[Task goal] Reproduce the lines of the material exactly, excluding every image.

[Dataset extract]
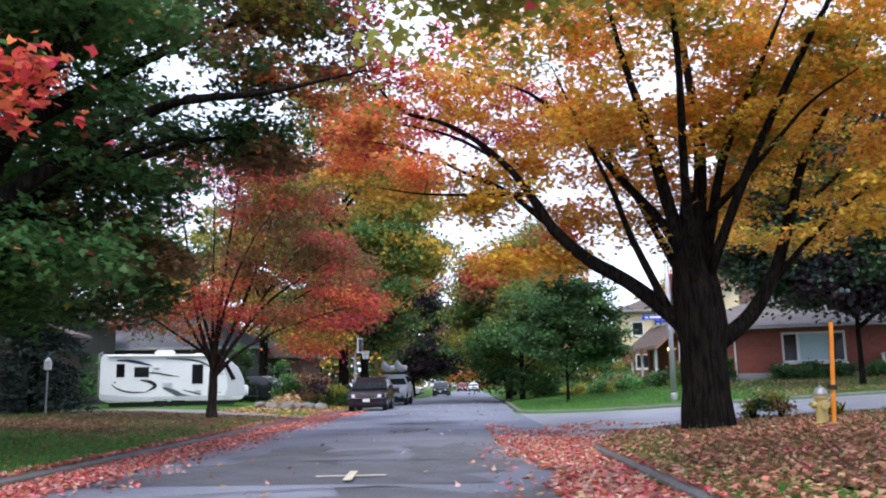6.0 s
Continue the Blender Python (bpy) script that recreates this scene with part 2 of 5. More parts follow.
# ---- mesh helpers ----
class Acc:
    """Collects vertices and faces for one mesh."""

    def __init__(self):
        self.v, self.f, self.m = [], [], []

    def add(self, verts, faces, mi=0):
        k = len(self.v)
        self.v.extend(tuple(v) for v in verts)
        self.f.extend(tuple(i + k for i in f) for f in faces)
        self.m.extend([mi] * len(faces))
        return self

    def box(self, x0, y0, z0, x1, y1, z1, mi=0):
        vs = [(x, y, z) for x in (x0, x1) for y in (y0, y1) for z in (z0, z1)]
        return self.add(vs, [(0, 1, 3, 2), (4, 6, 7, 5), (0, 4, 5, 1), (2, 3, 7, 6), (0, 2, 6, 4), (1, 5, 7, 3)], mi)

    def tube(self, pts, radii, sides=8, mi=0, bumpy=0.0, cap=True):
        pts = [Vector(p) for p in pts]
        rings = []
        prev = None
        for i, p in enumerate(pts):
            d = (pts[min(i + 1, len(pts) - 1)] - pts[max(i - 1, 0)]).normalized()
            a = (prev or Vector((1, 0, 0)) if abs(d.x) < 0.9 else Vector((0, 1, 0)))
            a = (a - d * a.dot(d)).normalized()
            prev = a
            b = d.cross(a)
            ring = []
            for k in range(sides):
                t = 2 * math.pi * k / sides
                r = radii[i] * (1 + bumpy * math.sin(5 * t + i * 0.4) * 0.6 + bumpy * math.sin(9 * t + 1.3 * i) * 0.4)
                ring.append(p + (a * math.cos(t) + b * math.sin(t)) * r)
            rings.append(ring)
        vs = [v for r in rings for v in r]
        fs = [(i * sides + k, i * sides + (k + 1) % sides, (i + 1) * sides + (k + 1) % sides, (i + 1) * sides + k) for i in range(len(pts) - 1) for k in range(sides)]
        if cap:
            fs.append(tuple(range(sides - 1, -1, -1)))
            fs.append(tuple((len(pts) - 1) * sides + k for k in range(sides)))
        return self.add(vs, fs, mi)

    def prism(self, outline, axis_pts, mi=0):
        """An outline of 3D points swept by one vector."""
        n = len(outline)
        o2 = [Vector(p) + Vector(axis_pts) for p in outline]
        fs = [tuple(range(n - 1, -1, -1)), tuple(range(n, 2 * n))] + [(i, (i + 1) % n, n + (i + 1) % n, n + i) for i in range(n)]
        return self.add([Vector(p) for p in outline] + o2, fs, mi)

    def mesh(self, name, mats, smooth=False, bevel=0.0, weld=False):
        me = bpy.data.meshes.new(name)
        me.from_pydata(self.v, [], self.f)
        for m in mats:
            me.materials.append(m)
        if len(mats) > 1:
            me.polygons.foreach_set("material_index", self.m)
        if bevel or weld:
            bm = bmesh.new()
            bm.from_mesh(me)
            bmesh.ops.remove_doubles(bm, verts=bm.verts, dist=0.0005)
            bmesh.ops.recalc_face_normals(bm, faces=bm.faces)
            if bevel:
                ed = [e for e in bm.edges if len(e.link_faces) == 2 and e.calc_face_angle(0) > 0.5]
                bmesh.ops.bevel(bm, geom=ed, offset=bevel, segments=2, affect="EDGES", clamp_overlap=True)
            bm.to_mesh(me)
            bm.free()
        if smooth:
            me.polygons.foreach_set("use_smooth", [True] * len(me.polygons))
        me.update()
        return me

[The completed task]
6.0 s
Continue the Blender Python (bpy) script that recreates this scene with part 2 of 5. More parts follow.
# ---- mesh helpers ----
class Acc:
    """Collects vertices and faces for one mesh."""

    def __init__(self):
        self.v, self.f, self.m = [], [], []

    def add(self, verts, faces, mi=0):
        k = len(self.v)
        self.v.extend(tuple(v) for v in verts)
        self.f.extend(tuple(i + k for i in f) for f in faces)
        self.m.extend([mi] * len(faces))
        return self

    def box(self, x0, y0, z0, x1, y1, z1, mi=0):
        vs = [(x, y, z) for x in (x0, x1) for y in (y0, y1) for z in (z0, z1)]
        return self.add(vs, [(0, 1, 3, 2), (4, 6, 7, 5), (0, 4, 5, 1), (2, 3, 7, 6), (0, 2, 6, 4), (1, 5, 7, 3)], mi)

    def tube(self, pts, radii, sides=8, mi=0, bumpy=0.0, cap=True):
        pts = [Vector(p) for p in pts]
        rings = []
        prev = None
        for i, p in enumerate(pts):
            d = (pts[min(i + 1, len(pts) - 1)] - pts[max(i - 1, 0)]).normalized()
            a = (prev or Vector((1, 0, 0)) if abs(d.x) < 0.9 else Vector((0, 1, 0)))
            a = (a - d * a.dot(d)).normalized()
            prev = a
            b = d.cross(a)
            ring = []
            for k in range(sides):
                t = 2 * math.pi * k / sides
                r = radii[i] * (1 + bumpy * math.sin(5 * t + i * 0.4) * 0.6 + bumpy * math.sin(9 * t + 1.3 * i) * 0.4)
                ring.append(p + (a * math.cos(t) + b * math.sin(t)) * r)
            rings.append(ring)
        vs = [v for r in rings for v in r]
        fs = [(i * sides + k, i * sides + (k + 1) % sides, (i + 1) * sides + (k + 1) % sides, (i + 1) * sides + k) for i in range(len(pts) - 1) for k in range(sides)]
        if cap:
            fs.append(tuple(range(sides - 1, -1, -1)))
            fs.append(tuple((len(pts) - 1) * sides + k for k in range(sides)))
        return self.add(vs, fs, mi)

    def prism(self, outline, axis_pts, mi=0):
        """An outline of 3D points swept by one vector."""
        n = len(outline)
        o2 = [Vector(p) + Vector(axis_pts) for p in outline]
        fs = [tuple(range(n - 1, -1, -1)), tuple(range(n, 2 * n))] + [(i, (i + 1) % n, n + (i + 1) % n, n + i) for i in range(n)]
        return self.add([Vector(p) for p in outline] + o2, fs, mi)

    def mesh(self, name, mats, smooth=False, bevel=0.0, weld=False):
        me = bpy.data.meshes.new(name)
        me.from_pydata(self.v, [], self.f)
        for m in mats:
            me.materials.append(m)
        if len(mats) > 1:
            me.polygons.foreach_set("material_index", self.m)
        if bevel or weld:
            bm = bmesh.new()
            bm.from_mesh(me)
            bmesh.ops.remove_doubles(bm, verts=bm.verts, dist=0.0005)
            bmesh.ops.recalc_face_normals(bm, faces=bm.faces)
            if bevel:
                ed = [e for e in bm.edges if len(e.link_faces) == 2 and e.calc_face_angle(0) > 0.5]
                bmesh.ops.bevel(bm, geom=ed, offset=bevel, segments=2, affect="EDGES", clamp_overlap=True)
            bm.to_mesh(me)
            bm.free()
        if smooth:
            me.polygons.foreach_set("use_smooth", [True] * len(me.polygons))
        me.update()
        return me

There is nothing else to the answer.